The exhibition catalogue was published by the National Gallery of the Republic of North Macedonia and edited by Ali Sinani, in a print run of 300 copies. Its photographs were produced by Toše Ristov and Igor Vasilev, and it was published in Macedonian, Albanian and English.

== Awards and honours ==

- Eighth of November Award of the Assembly of the Municipality of Štip
- Lazar Ličenoski Award of DLUM
- Kliment Ohridski Award of the National and University Library and DLUM
- Second prize for portraiture at an exhibition in Tuzla, awarded for a portrait of Josip Broz Tito

== Collections and representation ==

Efremov's works are held by the National Gallery of the Republic of North Macedonia, the Museum of Contemporary Art in Skopje, the Art Gallery in Kumanovo, and the Institute and Museum in Štip.

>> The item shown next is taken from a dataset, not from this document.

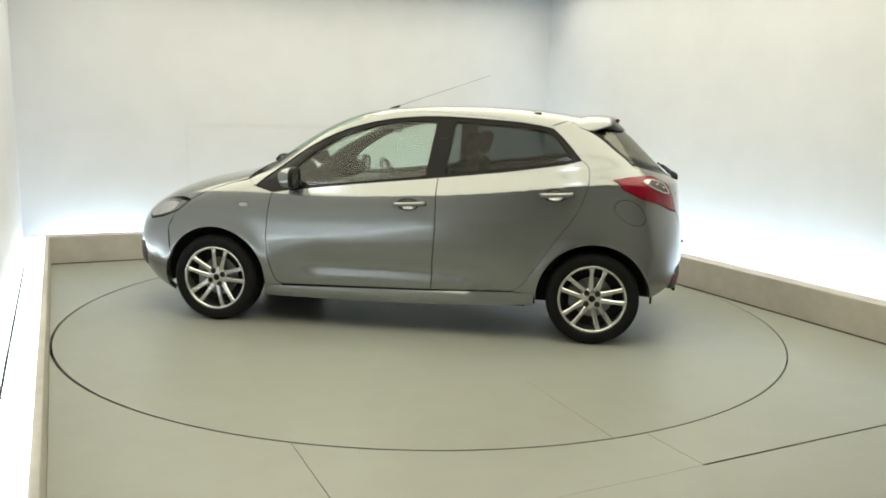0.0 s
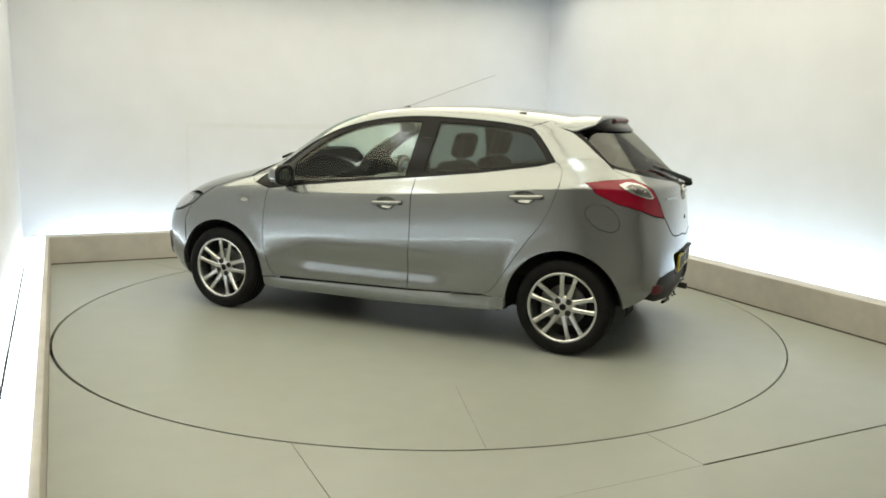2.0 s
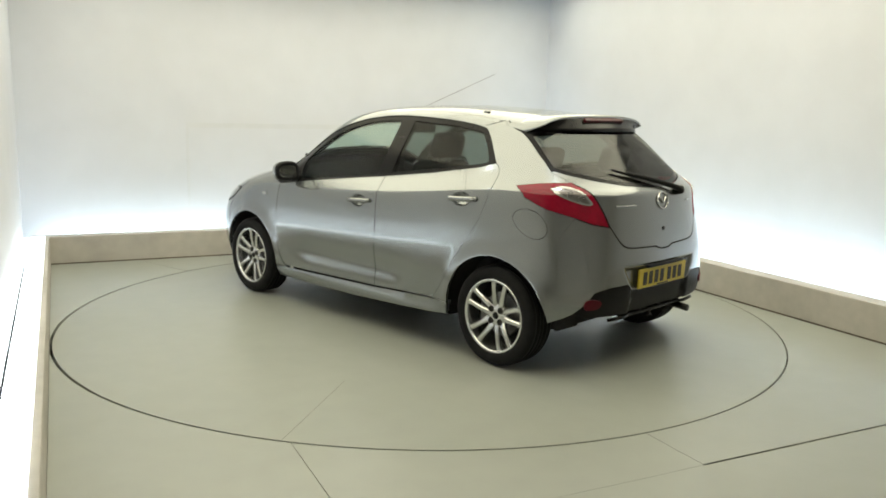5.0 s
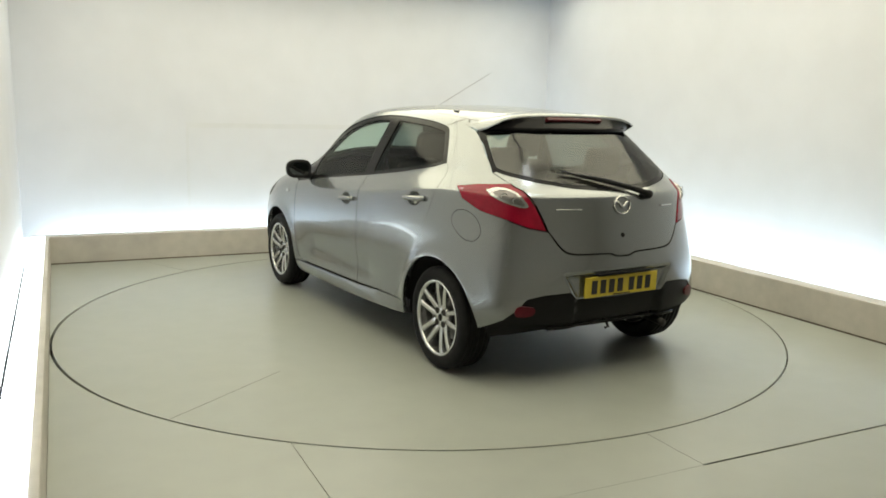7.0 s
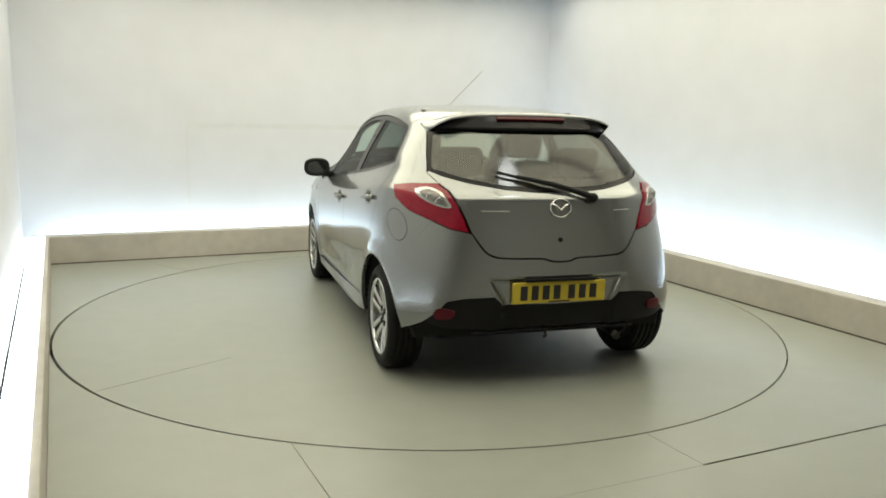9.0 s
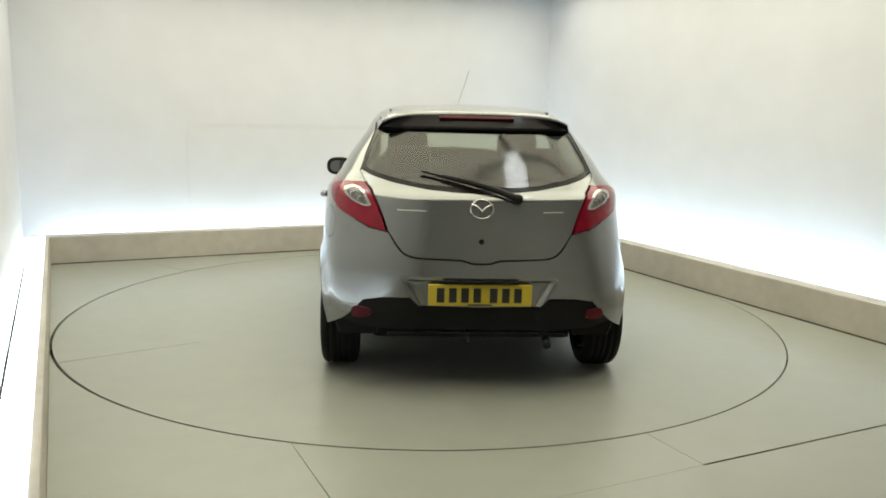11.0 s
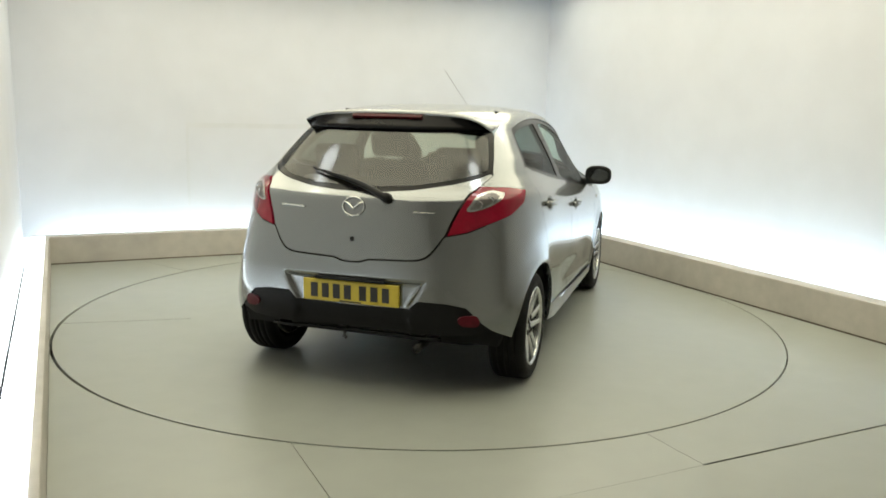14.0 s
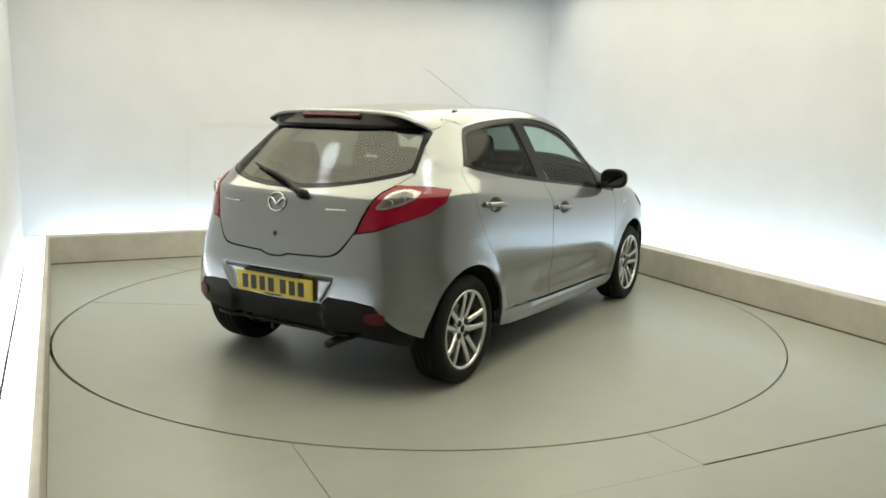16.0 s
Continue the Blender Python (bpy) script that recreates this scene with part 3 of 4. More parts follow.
        dish = spline([TAIL_AT("y", *q) for q in ((0.676, 1.014), (0.638, 1.026), (0.598, 1.010), (0.572, 0.976), (0.562, 0.954), (0.582, 0.951), (0.634, 0.970), (0.674, 1.000), (0.676, 1.014))], 4)
        panel("lamp_dish", dish[:-1], ON_TAIL, DISH, lamp, "grey dish behind the clear bowl", side=s, step=0.015, sunk=-0.0105, depth=0.004)
        for by, bz in ((0.642, 1.000), (0.600, 0.980)):
            c = ON_TAIL(*TAIL_AT("y", by, bz))
            bm = bmesh.new()
            lathe(bm, [(0.0, -0.004), (0.012, -0.002), (0.017, 0.004), (0.014, 0.0)], 16, m=Matrix.Translation((c.x - 0.008, c.y * s + 0.006 * s, c.z)) @ Euler((0, radians(-90), radians(-28 * s))).to_matrix().to_4x4())
            part("bulb_bowl", bm, LAMP_BOWL, lamp, smooth=True)
        head = spline([NOSE_AT(*q) for q in (("x", 2.66, 0.805), ("x", 2.80, 0.812), ("x", 2.93, 0.775), ("x", 3.02, 0.70), ("x", 2.985, 0.665), ("x", 2.87, 0.69), ("x", 2.75, 0.735), ("x", 2.66, 0.805))], 4)
        lamp = panel("headlamp", head[:-1], ON_NOSE, TRIM, car, "swept-back headlamp with a thin dark rim", side=s, step=0.025, sunk=-0.003)
        panel("lens", head[:-1], ON_NOSE, HEAD_LENS, lamp, "clear headlamp lens", side=s, step=0.025, sunk=-0.0045, gap=0.010, depth=0.006)
        bowl = spline([NOSE_AT(*q) for q in (("x", 2.74, 0.785), ("x", 2.83, 0.785), ("x", 2.93, 0.750), ("x", 2.99, 0.695), ("x", 2.965, 0.680), ("x", 2.87, 0.702), ("x", 2.78, 0.742), ("x", 2.74, 0.785))], 4)
        panel("reflector", bowl[:-1], ON_NOSE, LAMP_BOWL, lamp, "clear reflector of the headlamp", side=s, step=0.02, sunk=-0.006, depth=0.012)
    whole = lambda half: mirrored([TAIL_AT(*q) if q[1] else (0.0, q[2]) for q in half])
    bumper = [("y", 0, 0.455), ("y", 0.305, 0.462), ("y", 0.35, 0.506), ("y", 0.49, 0.500), ("y", 0.585, 0.482), ("y", 0.640, 0.42), ("y", 0.695, 0.368), ("x", -0.41, 0.342), ("x", -0.352, 0.315),
              ("x", -0.350, 0.345), ("x", -0.326, 0.42), ("x", -0.281, 0.499), ("x", -0.300, 0.56), ("x", -0.33, 0.70)]
    top = [("x", -0.40, 0.872), ("y", 0.56, 0.838), ("y", 0.462, 0.820), ("y", 0.432, 0.770), ("y", 0.407, 0.736), ("y", 0.379, 0.713), ("y", 0.347, 0.702), ("y", 0.305, 0.698), ("y", 0.095, 0.692), ("y", 0.05, 0.676), ("y", 0, 0.674)]
    panel("rear_bumper", whole(bumper + top), ON_TAIL, PAINT, car, depth=0.03, gap=0.0, step=0.013)
    panel("diffuser", whole(bumper[:7] + [("y", 0.60, 0.338), ("y", 0.35, 0.332), ("y", 0, 0.335)]), ON_TAIL, BLACK, car, "black plastic lower bumper", depth=0.06, sunk=0.006)
    gate = [("y", 0, 0.680), ("y", 0.045, 0.682), ("y", 0.09, 0.698), ("y", 0.305, 0.704), ("y", 0.345, 0.709), ("y", 0.375, 0.720), ("y", 0.402, 0.742), ("y", 0.427, 0.775), ("y", 0.464, 0.83), ("y", 0.485, 0.89), ("y", 0.513, 0.955), ("y", 0.548, 1.028), ("y", 0.586, 1.062), ("y", 0.6185, 1.1075), ("y", 0.605, 1.116)]
    sill = [("y", 0.56, 1.095), ("y", 0.45, 1.066), ("y", 0.274, 1.038), ("y", 0.12, 1.026), ("y", 0, 1.023)]
    panel("tailgate", whole(gate + sill), ON_TAIL, PAINT, car, step=0.015)
    screen = [("y", 0, 1.344), ("y", 0.36, 1.344), ("y", 0.520, 1.336), ("y", 0.547, 1.316), ("y", 0.575, 1.24), ("y", 0.601, 1.16), ("y", 0.616, 1.112), ("y", 0.60, 1.118)]
    holes = [("y", 0, 1.325), ("y", 0.36, 1.325), ("y", 0.508, 1.314), ("y", 0.532, 1.300), ("y", 0.560, 1.23), ("y", 0.588, 1.140), ("y", 0.575, 1.128), ("y", 0.45, 1.092), ("y", 0.274, 1.062), ("y", 0, 1.047)]
    panel("rear_screen_border", whole(screen + sill), ON_TAIL, TRIM, car, "black border of the rear screen", sunk=0.004, holes=(whole(holes),))
    panel("rear_window", whole(holes), ON_TAIL, REAR_GLASS, car, "tinted rear window glass", sunk=0.005, gap=-0.004, depth=0.0)
    # front end
    nose = lambda half: mirrored([NOSE_AT(*q) if q[1] else (0.0, q[2]) for q in half])
    panel("front_bumper", nose([("y", 0, 0.20), ("y", 0.45, 0.19), ("x", 2.98, 0.150), ("x", 2.86, 0.158), ("x", 2.85, 0.33), ("x", 2.805, 0.445), ("x", 2.825, 0.62), ("x", 2.76, 0.730), ("x", 2.87, 0.685), ("x", 2.985, 0.66), ("x", 3.03, 0.70), ("y", 0.40, 0.74), ("y", 0, 0.735)]),
          ON_NOSE, PAINT, car, depth=0.03)
    for s in (1, -1):
        panel("front_fog_recess", [NOSE_AT(*q) for q in (("x", 3.05, 0.33), ("x", 3.12, 0.34), ("x", 3.12, 0.50), ("x", 3.06, 0.50), ("x", 3.03, 0.42))], ON_NOSE, BLACK, car, "black fog lamp surround", side=s, sunk=-0.003, step=0.025)
    edge = [on_side(*q) for q in ((2.29, 0.955), (2.40, 0.925), (2.55, 0.868), (2.66, 0.808))]
    lip = [ON_NOSE(*NOSE_AT(*q)) for q in (("x", 2.80, 0.816), ("x", 2.93, 0.780), ("x", 3.02, 0.706), ("y", 0.40, 0.746), ("y", 0.20, 0.741))]
    hood = [(2.24, 0.0), (2.24, 0.30), (2.26, 0.55)] + [(q.x, q.y - 0.0012) for q in edge] + [(q.x, q.y) for q in lip] + [(NOSE(0.741) - 0.001, 0.0)]
    hood = hood + [(x, -y) for x, y in hood[::-1] if abs(y) > 1e-6]
    panel("bonnet", hood, on_top, PAINT, car, gap=0.0006, step=0.025)
    cowl = [(2.12, 0.0), (2.11, 0.40), (2.14, 0.62), (2.24, 0.64), (2.235, 0.30), (2.235, 0.0)]
    panel("scuttle", cowl + [(x, -y) for x, y in cowl[::-1] if abs(y) > 1e-6], on_top, BLACK, car, "black plastic panel under the windscreen", sunk=0.004)
    screen = [(0.0, 1.062)] + [NOSE_AT("y", 0.35, 1.056)] + [NOSE_AT("x", *q) for q in RAIL_TOP[::-1][4:18]] + [NOSE_AT("y", 0.25, 1.427), (0.0, 1.43)]
    panel("windscreen", mirrored(screen), ON_NOSE, GLASS, car, "clear windscreen glass", depth=0.0)
    rim = [on_side(*q) for q in RAIL_TOP[:22]]
    rear_edge = [(0.085, 0.0), (0.085, 0.30), (0.098, 0.46), (0.112, 0.548)]
    top = rear_edge + [(q.x, q.y) for q in rim] + [(1.485, 0.30), (1.495, 0.0)]
    panel("roof", top + [(x, -y) for x, y in top[::-1] if abs(y) > 1e-6], on_top, PAINT, car, gap=0.0, depth=0.004)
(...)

His works are also held in private collections in Skopje, Belgrade, Zagreb, Sarajevo, Ljubljana, Paris, London, Stockholm, Bern and Zürich.

The National Gallery holds Mannequins, Mediocres and Sacred Remains (1969–1970), while Pavel Shatev Leaves the Burning Ship Guadalquivir was exhibited at the Museum of the Macedonian Struggle in Skopje.

Efremov was included in reference publications including Who's Who in Yugoslavia, the Likovna enciklopedija Jugoslavije, and Boris Petkovski's study Contemporary Macedonian Painting.

== Poetry and art writing ==

In addition to his visual art, Efremov wrote poetry. He published the collections:

- Okovano oko (Оковано око; Shackled Eye, 1994)
- Lačoozar (Лачоозар, 2001)

The collections drew on Biblical motifs and were illustrated with the artist's own vignette drawings. He also published art essays, reviews and catalogue texts in Razgledi, Sovremenost and Delo.